> [PROBLEM TO SOLVE] Copy all the entries word for word, but omit the pictures.

> [DATA LISTING]
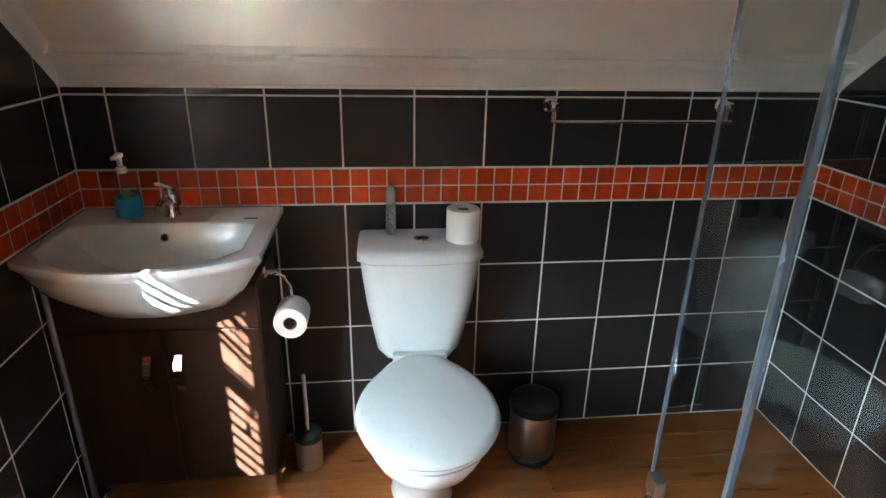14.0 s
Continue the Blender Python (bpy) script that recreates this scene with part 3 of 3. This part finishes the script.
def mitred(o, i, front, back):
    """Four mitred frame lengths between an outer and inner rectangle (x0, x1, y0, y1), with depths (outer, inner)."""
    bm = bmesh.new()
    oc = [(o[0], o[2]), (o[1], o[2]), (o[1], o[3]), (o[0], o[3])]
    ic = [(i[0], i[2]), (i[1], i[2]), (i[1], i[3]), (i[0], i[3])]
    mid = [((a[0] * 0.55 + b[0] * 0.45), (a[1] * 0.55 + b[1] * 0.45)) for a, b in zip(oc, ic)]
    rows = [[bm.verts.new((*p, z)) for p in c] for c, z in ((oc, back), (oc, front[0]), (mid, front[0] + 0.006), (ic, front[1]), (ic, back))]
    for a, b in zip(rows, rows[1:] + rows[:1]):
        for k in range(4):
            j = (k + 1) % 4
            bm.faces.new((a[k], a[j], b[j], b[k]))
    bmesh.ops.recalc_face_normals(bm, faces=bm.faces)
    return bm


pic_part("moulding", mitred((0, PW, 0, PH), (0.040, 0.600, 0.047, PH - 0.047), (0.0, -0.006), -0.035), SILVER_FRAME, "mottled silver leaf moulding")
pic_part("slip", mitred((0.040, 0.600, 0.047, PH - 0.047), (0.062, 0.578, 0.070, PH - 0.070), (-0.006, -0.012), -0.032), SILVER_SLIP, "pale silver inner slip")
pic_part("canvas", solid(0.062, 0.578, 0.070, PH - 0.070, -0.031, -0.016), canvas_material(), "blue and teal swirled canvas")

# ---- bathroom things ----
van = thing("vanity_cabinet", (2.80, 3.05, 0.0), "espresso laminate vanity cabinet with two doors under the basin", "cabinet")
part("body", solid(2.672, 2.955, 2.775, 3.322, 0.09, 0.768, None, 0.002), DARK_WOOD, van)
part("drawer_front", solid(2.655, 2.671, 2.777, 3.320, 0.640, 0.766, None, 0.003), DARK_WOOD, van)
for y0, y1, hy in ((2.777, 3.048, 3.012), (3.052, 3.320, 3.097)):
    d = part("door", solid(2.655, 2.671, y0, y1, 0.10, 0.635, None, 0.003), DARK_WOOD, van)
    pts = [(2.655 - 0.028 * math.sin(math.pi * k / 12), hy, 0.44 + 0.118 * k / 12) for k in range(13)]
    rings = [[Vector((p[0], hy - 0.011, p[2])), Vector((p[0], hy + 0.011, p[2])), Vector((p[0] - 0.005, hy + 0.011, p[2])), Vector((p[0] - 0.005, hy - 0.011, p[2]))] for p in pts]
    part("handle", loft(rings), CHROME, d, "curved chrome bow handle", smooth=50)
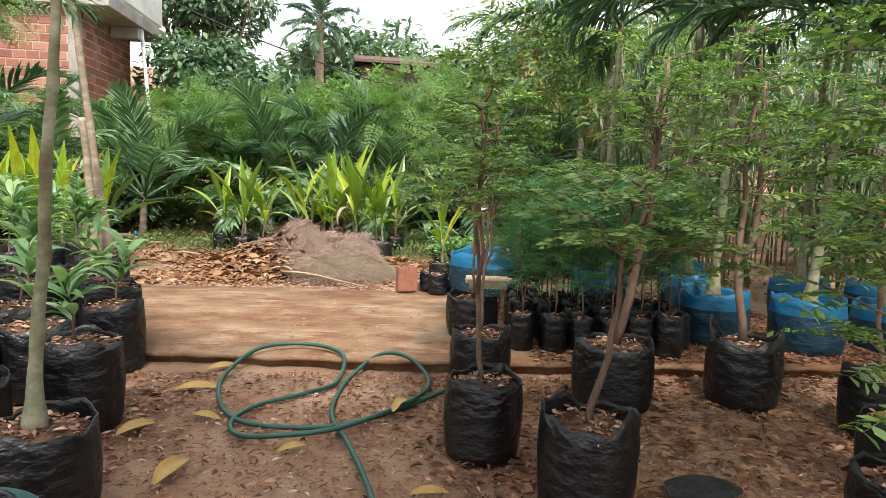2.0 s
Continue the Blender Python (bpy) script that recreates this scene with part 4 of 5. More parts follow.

> [WORKED ANSWER]
14.0 s
Continue the Blender Python (bpy) script that recreates this scene with part 3 of 3. This part finishes the script.
def mitred(o, i, front, back):
    """Four mitred frame lengths between an outer and inner rectangle (x0, x1, y0, y1), with depths (outer, inner)."""
    bm = bmesh.new()
    oc = [(o[0], o[2]), (o[1], o[2]), (o[1], o[3]), (o[0], o[3])]
    ic = [(i[0], i[2]), (i[1], i[2]), (i[1], i[3]), (i[0], i[3])]
    mid = [((a[0] * 0.55 + b[0] * 0.45), (a[1] * 0.55 + b[1] * 0.45)) for a, b in zip(oc, ic)]
    rows = [[bm.verts.new((*p, z)) for p in c] for c, z in ((oc, back), (oc, front[0]), (mid, front[0] + 0.006), (ic, front[1]), (ic, back))]
    for a, b in zip(rows, rows[1:] + rows[:1]):
        for k in range(4):
            j = (k + 1) % 4
            bm.faces.new((a[k], a[j], b[j], b[k]))
    bmesh.ops.recalc_face_normals(bm, faces=bm.faces)
    return bm


pic_part("moulding", mitred((0, PW, 0, PH), (0.040, 0.600, 0.047, PH - 0.047), (0.0, -0.006), -0.035), SILVER_FRAME, "mottled silver leaf moulding")
pic_part("slip", mitred((0.040, 0.600, 0.047, PH - 0.047), (0.062, 0.578, 0.070, PH - 0.070), (-0.006, -0.012), -0.032), SILVER_SLIP, "pale silver inner slip")
pic_part("canvas", solid(0.062, 0.578, 0.070, PH - 0.070, -0.031, -0.016), canvas_material(), "blue and teal swirled canvas")

# ---- bathroom things ----
van = thing("vanity_cabinet", (2.80, 3.05, 0.0), "espresso laminate vanity cabinet with two doors under the basin", "cabinet")
part("body", solid(2.672, 2.955, 2.775, 3.322, 0.09, 0.768, None, 0.002), DARK_WOOD, van)
part("drawer_front", solid(2.655, 2.671, 2.777, 3.320, 0.640, 0.766, None, 0.003), DARK_WOOD, van)
for y0, y1, hy in ((2.777, 3.048, 3.012), (3.052, 3.320, 3.097)):
    d = part("door", solid(2.655, 2.671, y0, y1, 0.10, 0.635, None, 0.003), DARK_WOOD, van)
    pts = [(2.655 - 0.028 * math.sin(math.pi * k / 12), hy, 0.44 + 0.118 * k / 12) for k in range(13)]
    rings = [[Vector((p[0], hy - 0.011, p[2])), Vector((p[0], hy + 0.011, p[2])), Vector((p[0] - 0.005, hy + 0.011, p[2])), Vector((p[0] - 0.005, hy - 0.011, p[2]))] for p in pts]
    part("handle", loft(rings), CHROME, d, "curved chrome bow handle", smooth=50)
2.0 s
Continue the Blender Python (bpy) script that recreates this scene with part 4 of 5. More parts follow.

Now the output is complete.